With these three options, we can build the taxonomy condition. For example, to only return Books in either of two specific genres, you would enter:
- Includes any of…
- “Sci-Fi” and “Fantasy”
Note the difference between “any” and “all”. By choosing “Includes any of…” you return books that are either marked Sci-Fi or Fantasy. By choosing “Includes all of…”, only books that are marked both Sci-Fi and Fantasy would be returned. (And likewise, note that if only one term is selected, there is no difference between “any” and “all”.)
Available for every type. This is the “URL-friendly” name for each field. This will automatically generated based on the field label. If no label is specified, enter an identifying phrase for the field here. Only lowercase characters and underscores should be used.
Available for every type. This is the text box labeled “Enter additional notes or instructions here.” Any text added to this box will appear directly beneath each field.
Below the “Form Fields” box is the “Form Options” box, which contains additional options related to the search form as a whole:
The text that appears on the submit button. If left blank, the submit button will say “Search”.

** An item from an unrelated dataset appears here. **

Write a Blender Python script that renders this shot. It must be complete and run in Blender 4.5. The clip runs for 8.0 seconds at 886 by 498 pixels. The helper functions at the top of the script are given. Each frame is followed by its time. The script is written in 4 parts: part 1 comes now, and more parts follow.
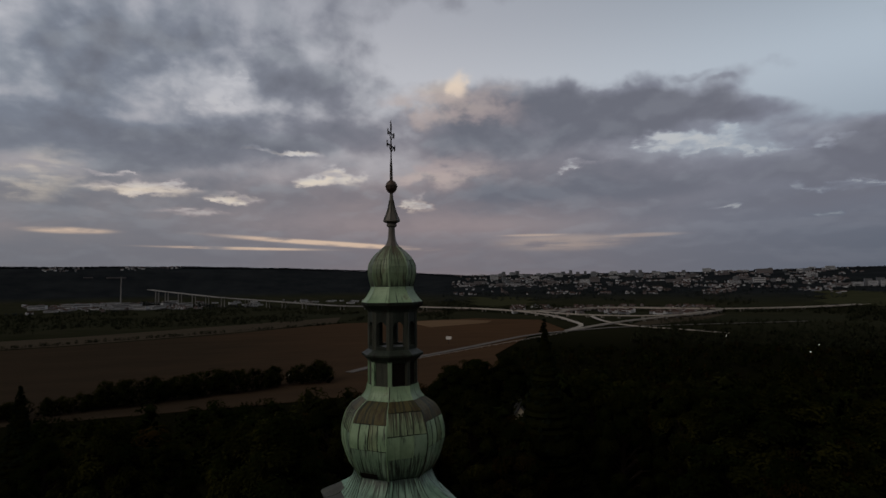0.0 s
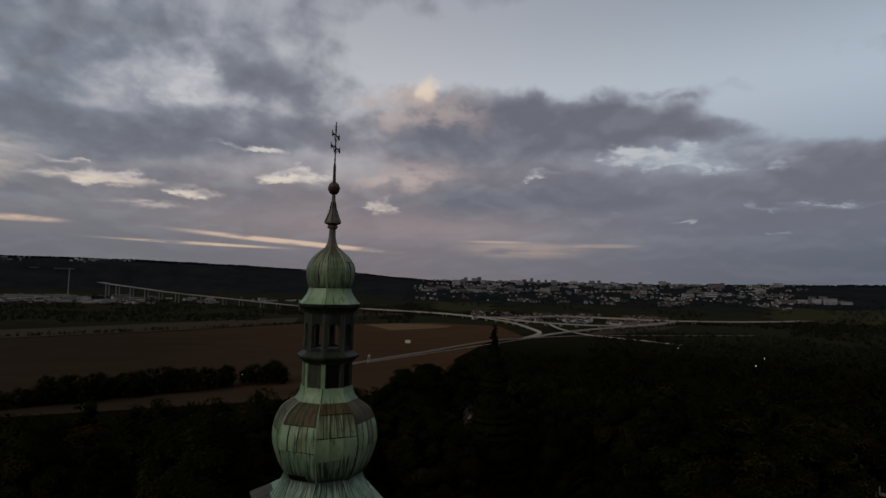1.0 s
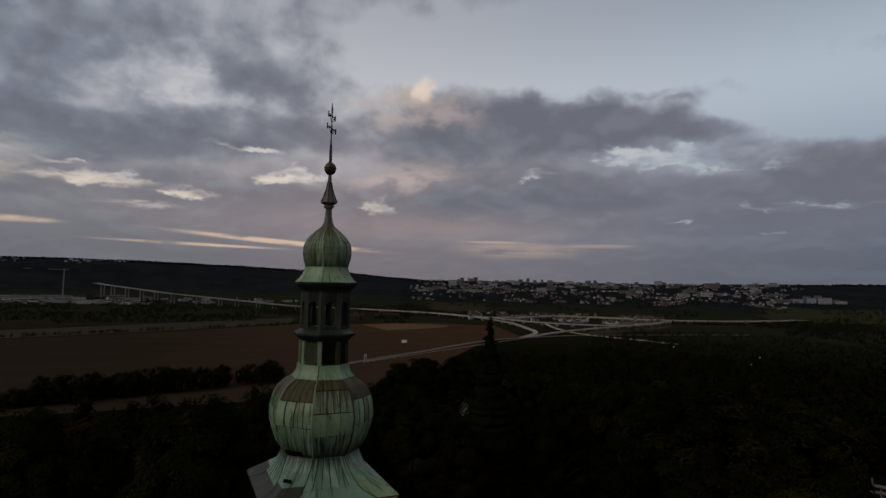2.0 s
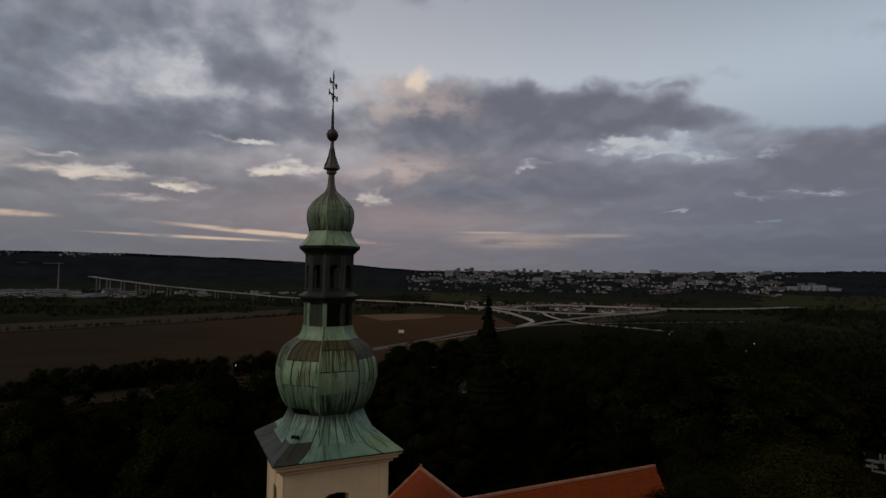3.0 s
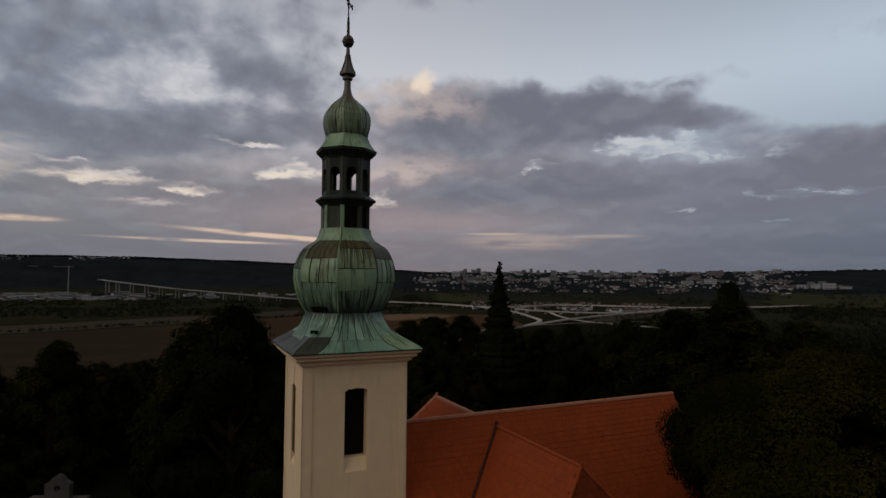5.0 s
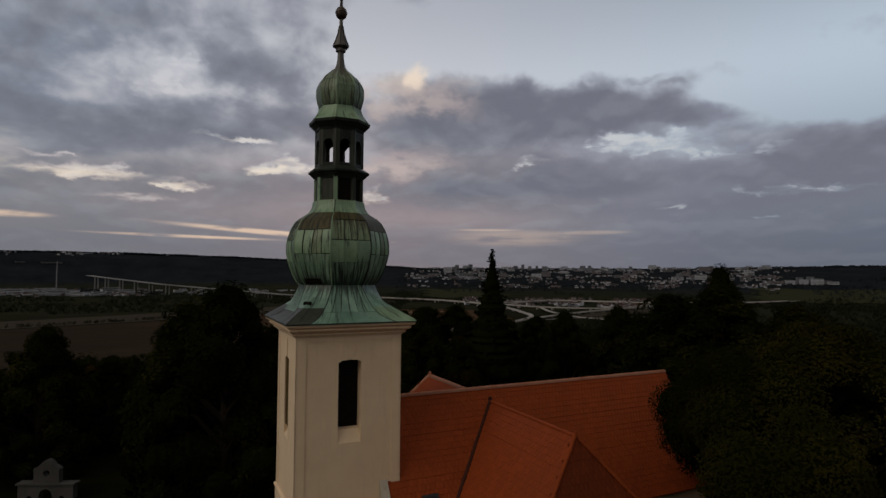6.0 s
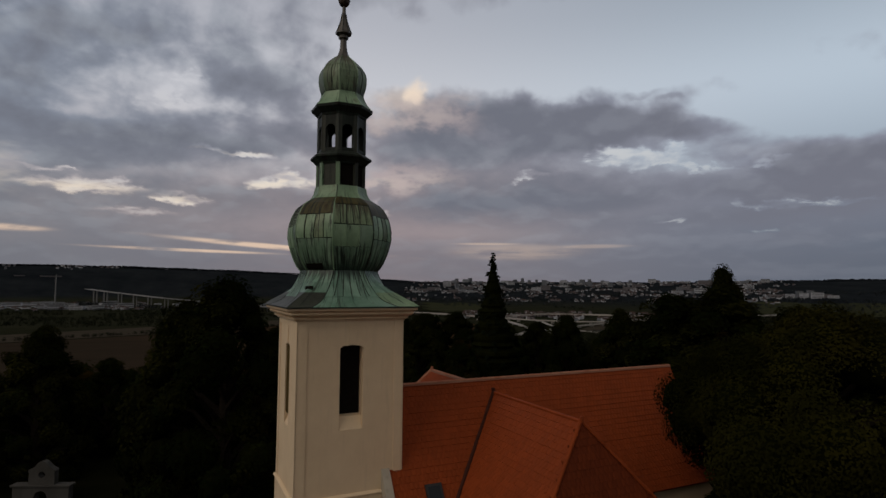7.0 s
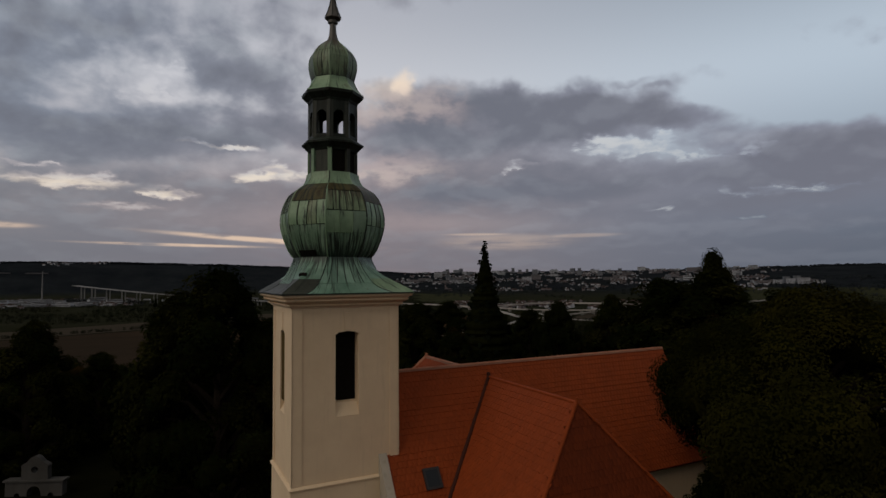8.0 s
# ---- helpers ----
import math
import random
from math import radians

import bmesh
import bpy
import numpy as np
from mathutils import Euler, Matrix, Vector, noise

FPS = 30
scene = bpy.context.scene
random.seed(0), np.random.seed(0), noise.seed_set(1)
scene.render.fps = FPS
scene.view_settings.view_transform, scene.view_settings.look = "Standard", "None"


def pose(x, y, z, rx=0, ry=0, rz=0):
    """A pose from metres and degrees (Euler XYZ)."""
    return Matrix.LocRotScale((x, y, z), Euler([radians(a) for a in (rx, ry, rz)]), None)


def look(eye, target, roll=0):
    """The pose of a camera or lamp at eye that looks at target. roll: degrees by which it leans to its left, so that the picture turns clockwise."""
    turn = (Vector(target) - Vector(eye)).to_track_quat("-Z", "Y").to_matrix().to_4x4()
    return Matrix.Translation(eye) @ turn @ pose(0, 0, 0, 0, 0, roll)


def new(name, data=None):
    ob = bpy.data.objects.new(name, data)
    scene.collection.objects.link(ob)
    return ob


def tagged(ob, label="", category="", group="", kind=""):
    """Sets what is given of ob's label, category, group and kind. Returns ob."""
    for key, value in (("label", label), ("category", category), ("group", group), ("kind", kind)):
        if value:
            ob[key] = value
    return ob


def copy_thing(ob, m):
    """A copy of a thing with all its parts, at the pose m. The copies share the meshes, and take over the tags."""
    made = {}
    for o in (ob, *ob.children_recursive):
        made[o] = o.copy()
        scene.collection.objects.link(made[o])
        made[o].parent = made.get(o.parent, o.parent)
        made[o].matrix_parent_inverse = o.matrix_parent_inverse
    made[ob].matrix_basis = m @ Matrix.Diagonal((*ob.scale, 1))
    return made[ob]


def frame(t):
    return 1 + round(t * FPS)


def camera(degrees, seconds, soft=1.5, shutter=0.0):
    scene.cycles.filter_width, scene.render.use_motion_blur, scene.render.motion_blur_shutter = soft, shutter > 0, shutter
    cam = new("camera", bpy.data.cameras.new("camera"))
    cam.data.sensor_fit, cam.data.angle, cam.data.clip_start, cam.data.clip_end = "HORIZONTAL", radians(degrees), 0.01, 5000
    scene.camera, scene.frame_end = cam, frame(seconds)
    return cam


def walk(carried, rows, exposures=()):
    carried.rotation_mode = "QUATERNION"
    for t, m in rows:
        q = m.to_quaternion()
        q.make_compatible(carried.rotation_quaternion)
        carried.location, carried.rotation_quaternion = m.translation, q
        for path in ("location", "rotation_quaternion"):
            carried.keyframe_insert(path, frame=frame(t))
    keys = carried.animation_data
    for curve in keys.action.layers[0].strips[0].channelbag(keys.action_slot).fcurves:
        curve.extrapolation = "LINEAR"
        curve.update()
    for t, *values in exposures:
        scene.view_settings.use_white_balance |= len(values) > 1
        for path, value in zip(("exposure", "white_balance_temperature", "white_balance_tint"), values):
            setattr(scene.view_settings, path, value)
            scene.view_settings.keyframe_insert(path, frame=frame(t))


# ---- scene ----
cam = camera(76.2, 8.0)

PATH = [
    (0, (-7.097, -25.055, 26.028), (-6.381, -23.19, 26.138), -0.7),
    (0.5, (-6.474, -25.46, 26.19), (-5.666, -23.636, 26.335), 1.6),
    (1, (-6.192, -25.685, 26.063), (-5.358, -23.872, 26.188), 1.4),
    (1.5, (-6.147, -25.743, 25.611), (-5.307, -23.932, 25.74), 1.5),
    (3, (-6.616, -26.248, 23.784), (-5.756, -24.444, 23.878), 0.8),
    (3.5, (-6.818, -26.181, 22.919), (-5.982, -24.365, 22.971), -0.0),
    (4, (-6.871, -25.87, 21.796), (-6.028, -24.058, 21.878), -0.6),
    (4.5, (-6.882, -25.818, 20.274), (-6.056, -23.999, 20.377), 0.2),
    (6, (-6.911, -25.635, 18.17), (-6.046, -23.833, 18.256), 0.4),
    (6.5, (-6.976, -25.508, 17.551), (-6.106, -23.709, 17.641), 0.3),
    (7, (-6.914, -25.317, 16.927), (-6.049, -23.518, 17.062), 0.4),
    (7.5, (-6.937, -25.139, 16.813), (-6.074, -23.341, 16.958), 0.0),
    (8, (-7.03, -25.204, 16.666), (-6.134, -23.419, 16.769), -0.5),
]
walk(cam, [(t, look(eye, target, roll)) for t, eye, target, roll in PATH], [(0.0, 0.05), (3.0, 0.06), (4.5, 0.22), (8.0, 0.22)])


# ---- light: dusk under broken cloud ----
world = bpy.data.worlds.new("dusk_sky")
scene.world = world
world.use_nodes = True
NT = world.node_tree
NT.nodes.clear()


def wm(op, a, b=None, c=None):
    n = NT.nodes.new("ShaderNodeMath")
    n.operation = op
    for i, v in enumerate((a, b, c)):
        if v is None:
            continue
        if isinstance(v, (int, float)):
            n.inputs[i].default_value = v
        else:
            NT.links.new(v, n.inputs[i])
    return n.outputs[0]


def wstep(v, lo, hi):
    n = NT.nodes.new("ShaderNodeMapRange")
    n.interpolation_type = "SMOOTHSTEP"
    NT.links.new(v, n.inputs[0])
    n.inputs[1].default_value, n.inputs[2].default_value = lo, hi
    return n.outputs[0]


def wmix(f, a, b):
    n = NT.nodes.new("ShaderNodeMix")
    n.data_type = "RGBA"
    for i, v in ((0, f), (6, a), (7, b)):
        if isinstance(v, (int, float)):
            n.inputs[i].default_value = v
        elif isinstance(v, tuple):
            n.inputs[i].default_value = (*v, 1)
        else:
            NT.links.new(v, n.inputs[i])
    return n.outputs[2]


def wnoise(vec, scale, detail, rough=0.55, distort=0.0):
    n = NT.nodes.new("ShaderNodeTexNoise")
    NT.links.new(vec, n.inputs["Vector"])
    n.inputs["Scale"].default_value, n.inputs["Detail"].default_value = scale, detail
    n.inputs["Roughness"].default_value, n.inputs["Distortion"].default_value = rough, distort
    return n.outputs[0]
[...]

Alternatively, you can enter a full URL pointing to an image file here. If you do, the submit button will be replaced by the image.
Submit button classes
CSS classes that will be added to the submit button. Separate multiple classes with spaces.
Note: this can be particularly helpful if your site is using an HTML framework. For example, Bootstrap users should add the class “btn”, while Foundation users should add the class “button”.
CSS classes that will be added to the <form> tag. Separate multiple classes with spaces.
Arbitrary HTML that will appear directly before the form.
Before each field
Arbitrary HTML that will appear before each form field.
After each field
Arbitrary HTML that will appear after each form field.
Arbitrary HTML that will appear directly after the form.